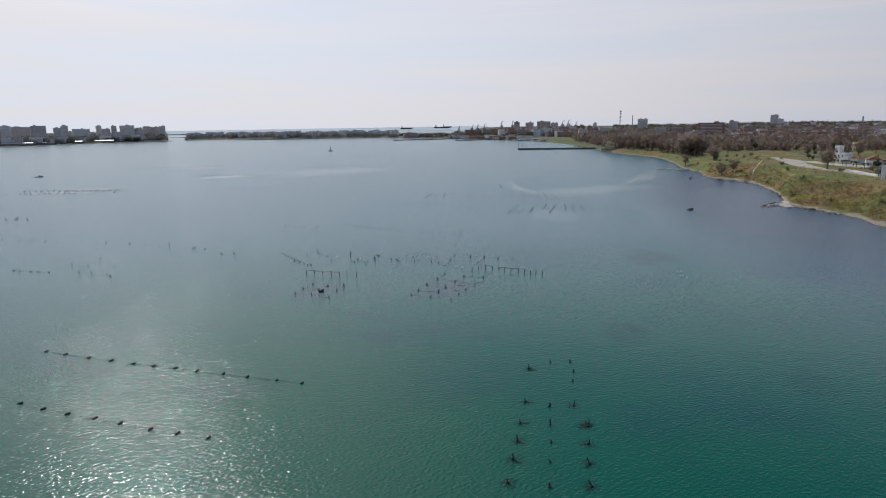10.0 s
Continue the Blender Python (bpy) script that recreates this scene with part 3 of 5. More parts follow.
NEAR_COLS = [(58.0, 77.0), (50.1, 67.3), (45.6, 62.3), (42.5, 58.6), (39.4, 55.2), (36.0, 51.4), (32.8, 47.8), (55.5, 62.8), (52.9, 57.0), (53.4, 57.4), (49.9, 53.4), (46.8, 49.8), (43.8, 46.1), (40.8, 42.6)]
for k, (x, y) in enumerate(NEAR_COLS):
    place(netted, x, y, rnd.uniform(0.75, 0.95), turn=rnd.uniform(12, 38) if k < 7 else rnd.uniform(-85, -50))
for x, y in [(62.8, 77.4), (52.3, 64.4), (48.9, 59.9), (46.0, 56.1), (43.0, 52.4), (39.6, 48.3), (36.3, 44.6), (65.9, 75.9), (63.6, 72.4), (61.0, 69.5)]:
    place(protos, x, y, rnd.uniform(0.8, 1.1))
for x, y in [(-53.6, 39.0), (-50.2, 41.4), (-47.3, 44.2), (-45.4, 46.3), (-41.4, 48.9), (-38.8, 47.0), (-37.6, 52.9), (-34.9, 49.9), (-34.8, 55.6), (-31.4, 58.9), (-28.5, 61.5), (-54.0, 40.4), (-57.0, 36.2), (-95.3, 69.7)]:
    place(clumped, x, y, rnd.uniform(0.8, 1.05), turn=rnd.uniform(0, 360))

# a tall bundle of poles and a few tall single ones
mast = thing("pole_bundle", "tall leaning bundle of dark poles in the water", "pole", m=pose(-182.3, 219.7, 0))
for i in range(4):
    bm = bmesh.new()
    rod(bm, (0.3 * i - 0.5, 0.2 * (i % 2), -1), (0.3 * i - 0.2 + 0.4 * rnd.uniform(-1, 1), 0.1, 4.2 + 1.1 * i), 0.16, 0.09, 7)
    part("pole", bm, M_STAKE, mast)
bm = bmesh.new()
lathe(bm, [(0.75, 1.0), (0.82, 1.1), (0.75, 1.25)], n=9)
part("rope_lashing", bm, M_ROPE, mast)
tall_pole = tagged(part("tall_pole", stake_mesh(77, 2.5, 0.16, 0.06), M_STAKE), "tall thick dark timber pole in the water", "pole", "tall mooring poles")
tall_pole.matrix_basis = pose(64.4, 179.0, 0) @ Matrix.Diagonal((0.9, 0.9, 0.62, 1))
for x, y, s in ((-151.3, 178.3, 0.6), (-158.5, 163.1, 0.4), (69.4, 171.0, 0.6), (16.5, 231.5, 0.7)):
    copy_thing(tall_pole, pose(x, y, 0, 0, 0, 60 * x) @ Matrix.Diagonal((s, s, s, 1)))


def fence(points, rails, name_label):
    """A row of posts with rails lashed along their tops."""
    f = thing("stake_fence", name_label, "fence", "mussel pen fences", pose(points[0][0], points[0][1], 0))
    x0, y0 = points[0]
    tops = []
    for k, (x, y) in enumerate(points):
        h = rnd.uniform(0.9, 1.1)
        post = part("post", stake_mesh(200 + k + len(points), h, 0.1, 0.04), M_STAKE, f)
        post.location = (x - x0, y - y0, 0)
        tops.append((x - x0, y - y0, h - 0.15))
    for a, b in rails:
        bm = bmesh.new()
        for i in range(a, b):
            rod(bm, tops[i], tops[i + 1], 0.055, 0.05, 6)
        part("rail", bm, M_RAIL, f)
    return f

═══

Exercise brief: Skipping the pictures, transcribe each line above exactly as it appears.

Problem solution:
10.0 s
Continue the Blender Python (bpy) script that recreates this scene with part 3 of 5. More parts follow.
NEAR_COLS = [(58.0, 77.0), (50.1, 67.3), (45.6, 62.3), (42.5, 58.6), (39.4, 55.2), (36.0, 51.4), (32.8, 47.8), (55.5, 62.8), (52.9, 57.0), (53.4, 57.4), (49.9, 53.4), (46.8, 49.8), (43.8, 46.1), (40.8, 42.6)]
for k, (x, y) in enumerate(NEAR_COLS):
    place(netted, x, y, rnd.uniform(0.75, 0.95), turn=rnd.uniform(12, 38) if k < 7 else rnd.uniform(-85, -50))
for x, y in [(62.8, 77.4), (52.3, 64.4), (48.9, 59.9), (46.0, 56.1), (43.0, 52.4), (39.6, 48.3), (36.3, 44.6), (65.9, 75.9), (63.6, 72.4), (61.0, 69.5)]:
    place(protos, x, y, rnd.uniform(0.8, 1.1))
for x, y in [(-53.6, 39.0), (-50.2, 41.4), (-47.3, 44.2), (-45.4, 46.3), (-41.4, 48.9), (-38.8, 47.0), (-37.6, 52.9), (-34.9, 49.9), (-34.8, 55.6), (-31.4, 58.9), (-28.5, 61.5), (-54.0, 40.4), (-57.0, 36.2), (-95.3, 69.7)]:
    place(clumped, x, y, rnd.uniform(0.8, 1.05), turn=rnd.uniform(0, 360))

# a tall bundle of poles and a few tall single ones
mast = thing("pole_bundle", "tall leaning bundle of dark poles in the water", "pole", m=pose(-182.3, 219.7, 0))
for i in range(4):
    bm = bmesh.new()
    rod(bm, (0.3 * i - 0.5, 0.2 * (i % 2), -1), (0.3 * i - 0.2 + 0.4 * rnd.uniform(-1, 1), 0.1, 4.2 + 1.1 * i), 0.16, 0.09, 7)
    part("pole", bm, M_STAKE, mast)
bm = bmesh.new()
lathe(bm, [(0.75, 1.0), (0.82, 1.1), (0.75, 1.25)], n=9)
part("rope_lashing", bm, M_ROPE, mast)
tall_pole = tagged(part("tall_pole", stake_mesh(77, 2.5, 0.16, 0.06), M_STAKE), "tall thick dark timber pole in the water", "pole", "tall mooring poles")
tall_pole.matrix_basis = pose(64.4, 179.0, 0) @ Matrix.Diagonal((0.9, 0.9, 0.62, 1))
for x, y, s in ((-151.3, 178.3, 0.6), (-158.5, 163.1, 0.4), (69.4, 171.0, 0.6), (16.5, 231.5, 0.7)):
    copy_thing(tall_pole, pose(x, y, 0, 0, 0, 60 * x) @ Matrix.Diagonal((s, s, s, 1)))


def fence(points, rails, name_label):
    """A row of posts with rails lashed along their tops."""
    f = thing("stake_fence", name_label, "fence", "mussel pen fences", pose(points[0][0], points[0][1], 0))
    x0, y0 = points[0]
    tops = []
    for k, (x, y) in enumerate(points):
        h = rnd.uniform(0.9, 1.1)
        post = part("post", stake_mesh(200 + k + len(points), h, 0.1, 0.04), M_STAKE, f)
        post.location = (x - x0, y - y0, 0)
        tops.append((x - x0, y - y0, h - 0.15))
    for a, b in rails:
        bm = bmesh.new()
        for i in range(a, b):
            rod(bm, tops[i], tops[i + 1], 0.055, 0.05, 6)
        part("rail", bm, M_RAIL, f)
    return f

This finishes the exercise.